A co-offending network hinges on trust, says Waring. The dinner scene intrigues her because informants rarely introduce agents to their parents; they usually keep those links out of sight. The fact that Flemmi had no qualms about introducing his family to the feds should have told the FBI supervisor that something was wrong in Connolly’s relationship with his informants. Informants usually violate the trust of the groups they belong to, but in this case it was Connolly who violated the FBI’s trust.

Nikos Passas, a criminologist at Temple University, also studies criminal networks, but he disagrees that trust is key. Fear, he says, can grease the gears just as well: If you fear someone will carry out threats against you, who needs trust? Passas agrees that the corporate model was outdated, but notes that it was itself a reaction against the “alien conspiracy” theory, which blamed organized crime on foreigners.

The Connolly case also shows the value of information when a crime network goes bad, says Waring. Usually control of network dynamics—and the ability to avoid punishment—rests with either the linchpin who brings people together or with the manager who can give an overview of the operation. Connolly, the linchpin, held the upper hand. But it was his former boss who informed on Connolly in exchange for immunity. Basically, Connolly lost his leverage for freedom because he was too loyal to Winter Hill.

Some see the Connolly mess as part of a larger pattern of FBI misbehavior—an agency culture of co-offending. How to change that? Waring’s suggestions for breaking the network ties mesh with measures that Attorney General Reno approved just before she left office: shorter time limits on informants’ missions, more staff rotations, and a more diverse staff (the agency now actively recruits women and minorities). After 9-11 the FBI recalibrated its priorities but kept its secrets. Last spring, the Justice Department refused to give Congress documents about the New England Mafia case, with the Bush administration invoking executive privilege. Only when Representative Dan Burton threatened to hold the president in contempt did the department finally release the records.

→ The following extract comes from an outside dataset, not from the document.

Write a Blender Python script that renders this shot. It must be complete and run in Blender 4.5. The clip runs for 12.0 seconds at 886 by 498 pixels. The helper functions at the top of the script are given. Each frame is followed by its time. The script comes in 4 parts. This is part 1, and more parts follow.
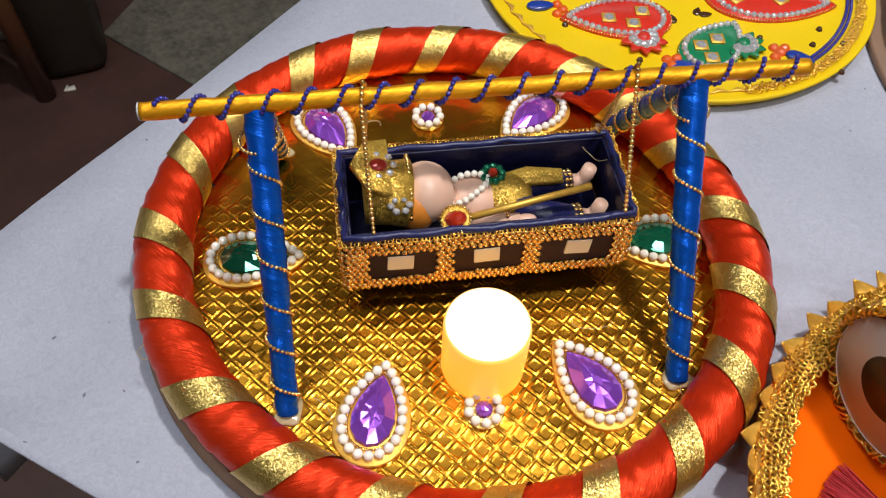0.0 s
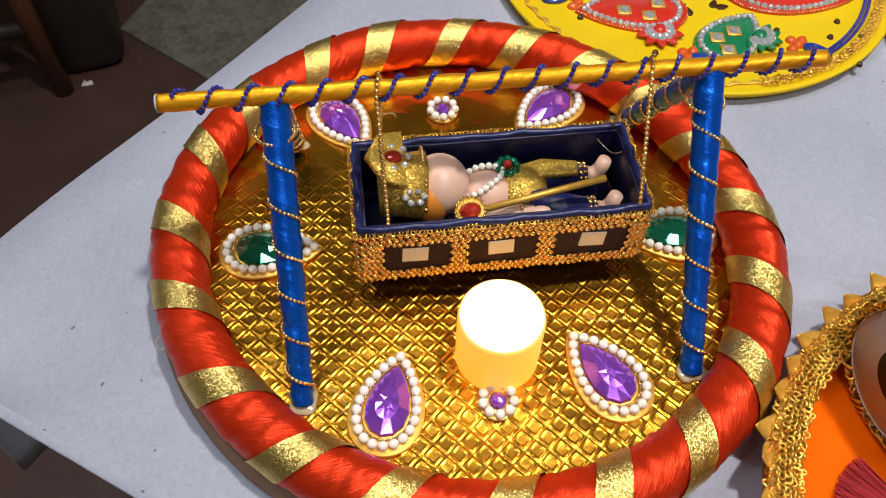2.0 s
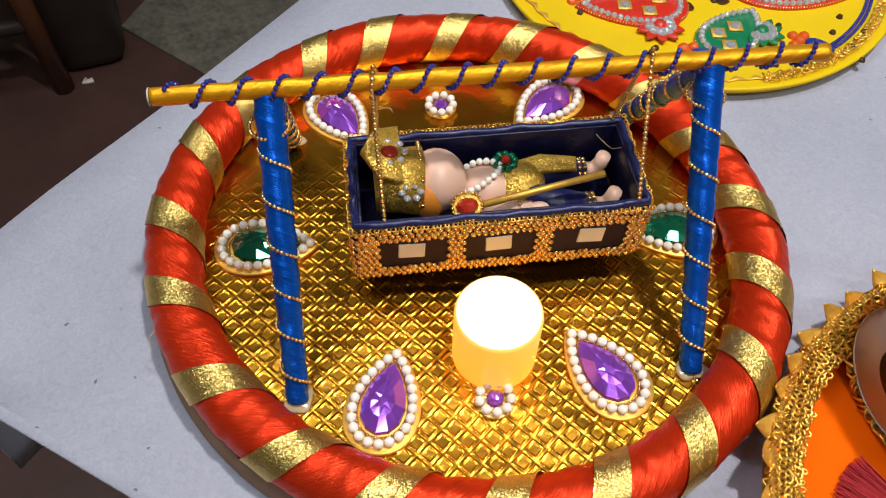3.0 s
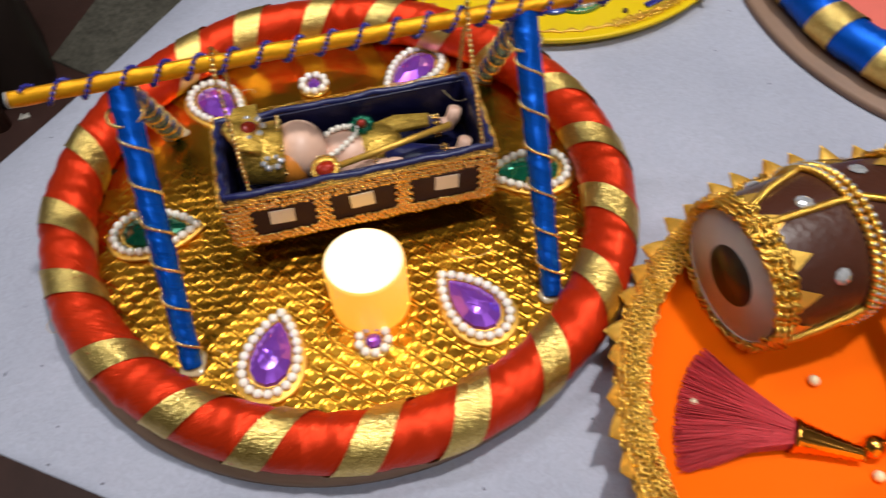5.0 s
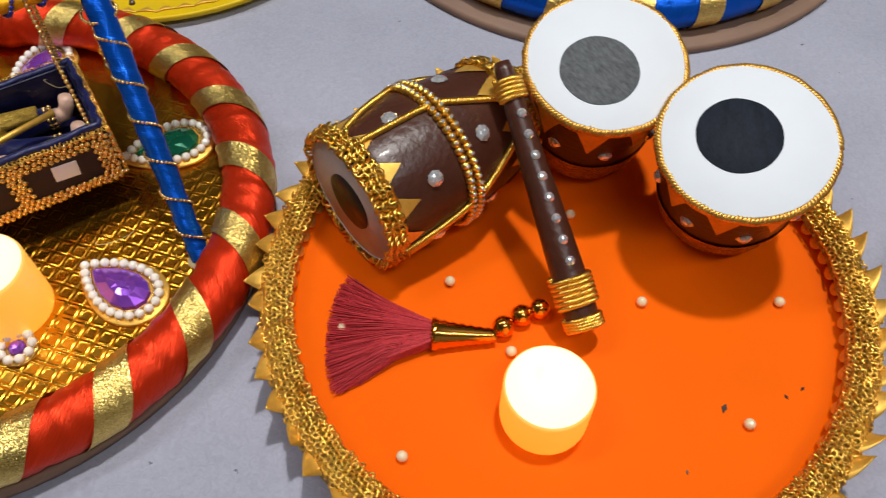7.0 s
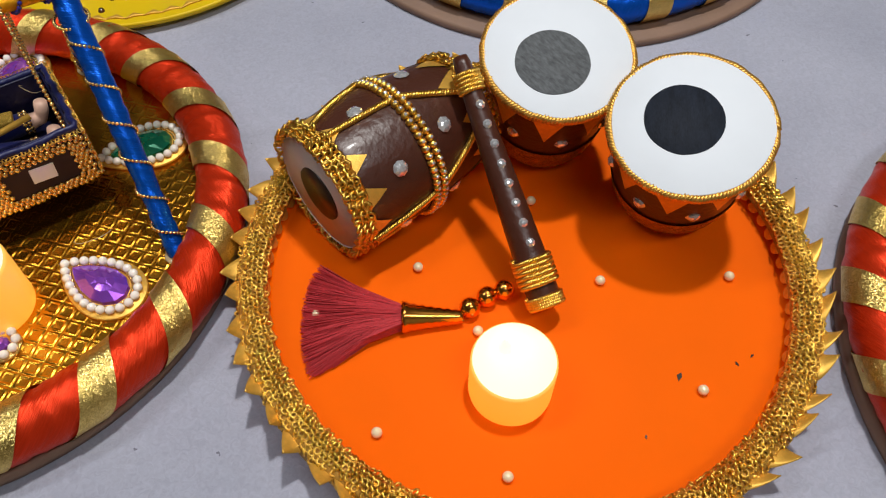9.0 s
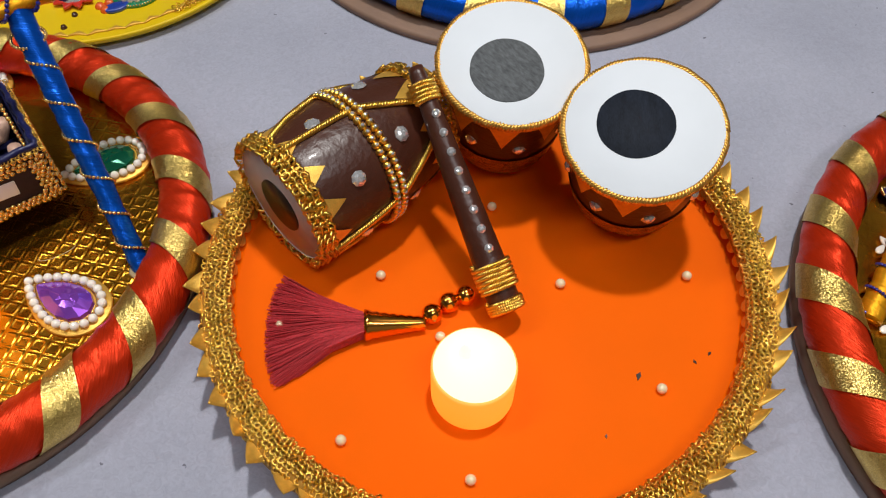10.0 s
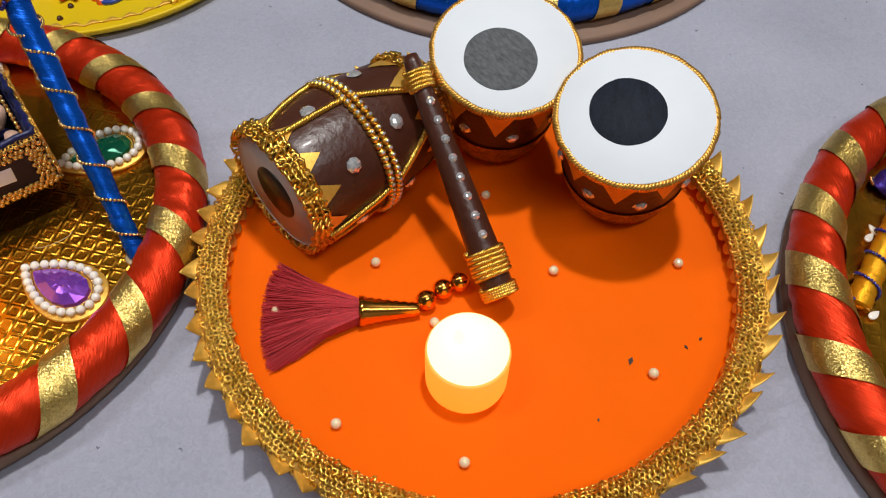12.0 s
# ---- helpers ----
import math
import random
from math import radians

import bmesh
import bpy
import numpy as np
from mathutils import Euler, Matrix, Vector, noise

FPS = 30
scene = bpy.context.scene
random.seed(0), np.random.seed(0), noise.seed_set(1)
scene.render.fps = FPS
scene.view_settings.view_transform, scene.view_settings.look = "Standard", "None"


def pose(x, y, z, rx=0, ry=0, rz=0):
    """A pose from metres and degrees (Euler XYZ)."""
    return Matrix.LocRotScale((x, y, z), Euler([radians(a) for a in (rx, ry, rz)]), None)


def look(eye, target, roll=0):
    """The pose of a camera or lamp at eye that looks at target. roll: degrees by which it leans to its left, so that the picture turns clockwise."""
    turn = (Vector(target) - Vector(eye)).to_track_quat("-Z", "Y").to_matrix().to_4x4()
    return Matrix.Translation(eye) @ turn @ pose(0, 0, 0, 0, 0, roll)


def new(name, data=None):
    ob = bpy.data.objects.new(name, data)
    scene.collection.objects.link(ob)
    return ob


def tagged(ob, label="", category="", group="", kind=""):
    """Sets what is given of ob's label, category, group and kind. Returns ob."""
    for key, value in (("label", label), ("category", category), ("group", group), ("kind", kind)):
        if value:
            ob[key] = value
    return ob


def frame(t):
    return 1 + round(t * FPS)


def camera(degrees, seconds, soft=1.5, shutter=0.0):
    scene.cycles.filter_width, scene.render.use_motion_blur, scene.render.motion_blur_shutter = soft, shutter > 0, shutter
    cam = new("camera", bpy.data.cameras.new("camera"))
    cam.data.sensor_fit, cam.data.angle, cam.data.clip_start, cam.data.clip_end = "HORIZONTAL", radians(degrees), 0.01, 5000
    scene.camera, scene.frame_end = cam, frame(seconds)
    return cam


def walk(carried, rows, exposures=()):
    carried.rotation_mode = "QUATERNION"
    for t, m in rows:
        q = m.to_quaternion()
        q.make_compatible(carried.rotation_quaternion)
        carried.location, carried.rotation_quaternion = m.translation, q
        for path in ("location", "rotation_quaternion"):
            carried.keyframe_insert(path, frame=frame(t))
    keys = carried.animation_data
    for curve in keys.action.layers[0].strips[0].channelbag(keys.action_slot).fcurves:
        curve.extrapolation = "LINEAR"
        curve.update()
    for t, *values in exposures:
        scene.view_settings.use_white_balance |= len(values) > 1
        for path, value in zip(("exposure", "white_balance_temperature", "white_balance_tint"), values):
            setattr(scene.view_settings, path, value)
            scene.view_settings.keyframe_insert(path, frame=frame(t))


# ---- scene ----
cam = camera(57.4, 12.0, soft=1.15, shutter=0.5)
PATH = [
    (0, (0.0, -0.238, 0.319), (-0.035, 0.942, -1.295), 2.8),
    (0.5, (0.003, -0.243, 0.317), (-0.04, 0.931, -1.302), 2.6),
    (1, (0.001, -0.247, 0.315), (-0.051, 0.925, -1.304), 2.4),
    (1.5, (0.005, -0.242, 0.322), (-0.052, 0.921, -1.305), 2.1),
    (2, (0.0, -0.24, 0.319), (-0.069, 0.929, -1.303), 1.6),
    (2.5, (0.002, -0.235, 0.317), (-0.074, 0.928, -1.308), 1.5),
    (2.7, (0.002, -0.236, 0.315), (-0.069, 0.93, -1.308), 1.7),
    (4.3, (0.017, -0.255, 0.323), (-0.077, 0.904, -1.304), -1.7),
    (4.5, (0.023, -0.259, 0.325), (-0.06, 0.9, -1.303), -2.2),
    (5, (0.053, -0.27, 0.327), (0.031, 0.891, -1.302), -3.6),
    (5.5, (0.088, -0.274, 0.323), (0.219, 0.867, -1.314), -2.1),
    (6, (0.11, -0.287, 0.321), (0.379, 0.825, -1.319), -0.6),
    (6.5, (0.122, -0.298, 0.321), (0.455, 0.788, -1.325), 0.1),
    (7, (0.135, -0.306, 0.32), (0.512, 0.768, -1.325), 0.3),
    (7.2, (0.138, -0.308, 0.322), (0.527, 0.751, -1.33), 0.6),
    (8.8, (0.133, -0.32, 0.329), (0.566, 0.739, -1.312), 0.9),
    (9, (0.133, -0.323, 0.33), (0.569, 0.738, -1.309), 0.9),
    (9.5, (0.139, -0.327, 0.332), (0.595, 0.728, -1.305), 0.8),
    (10, (0.143, -0.329, 0.335), (0.614, 0.726, -1.297), 0.8),
    (10.5, (0.142, -0.331, 0.333), (0.62, 0.719, -1.301), 0.8),
    (11, (0.141, -0.332, 0.332), (0.622, 0.721, -1.299), 0.9),
    (11.5, (0.14, -0.333, 0.333), (0.625, 0.719, -1.297), 1.2),
    (12, (0.14, -0.336, 0.334), (0.625, 0.716, -1.296), 1.4),
]
walk(cam, [(t, look(eye, target, roll)) for t, eye, target, roll in PATH],
     exposures=[(0, 0.18), (2.7, 0.15), (4.3, 0.12), (5.5, 0.03), (6.5, -0.08), (9, -0.18), (12, -0.18)])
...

Critics say that when you’re always looking for networks, you see them everywhere. Marcus Felson, professor of criminal justice at Rutgers, prefers to focus on where criminals gather to commit crimes rather than who gathers. Still, Waring’s approach can telescope from an adulterer’s murder to a federal agency’s misconduct, and shows you don’t need to imagine a conspiracy to withhold FBI documents. What looks like a conspiracy could just be embarrassment over a co-worker’s dirty laundry.

“Sometimes you cover up just to avoid looking bad,” says Waring.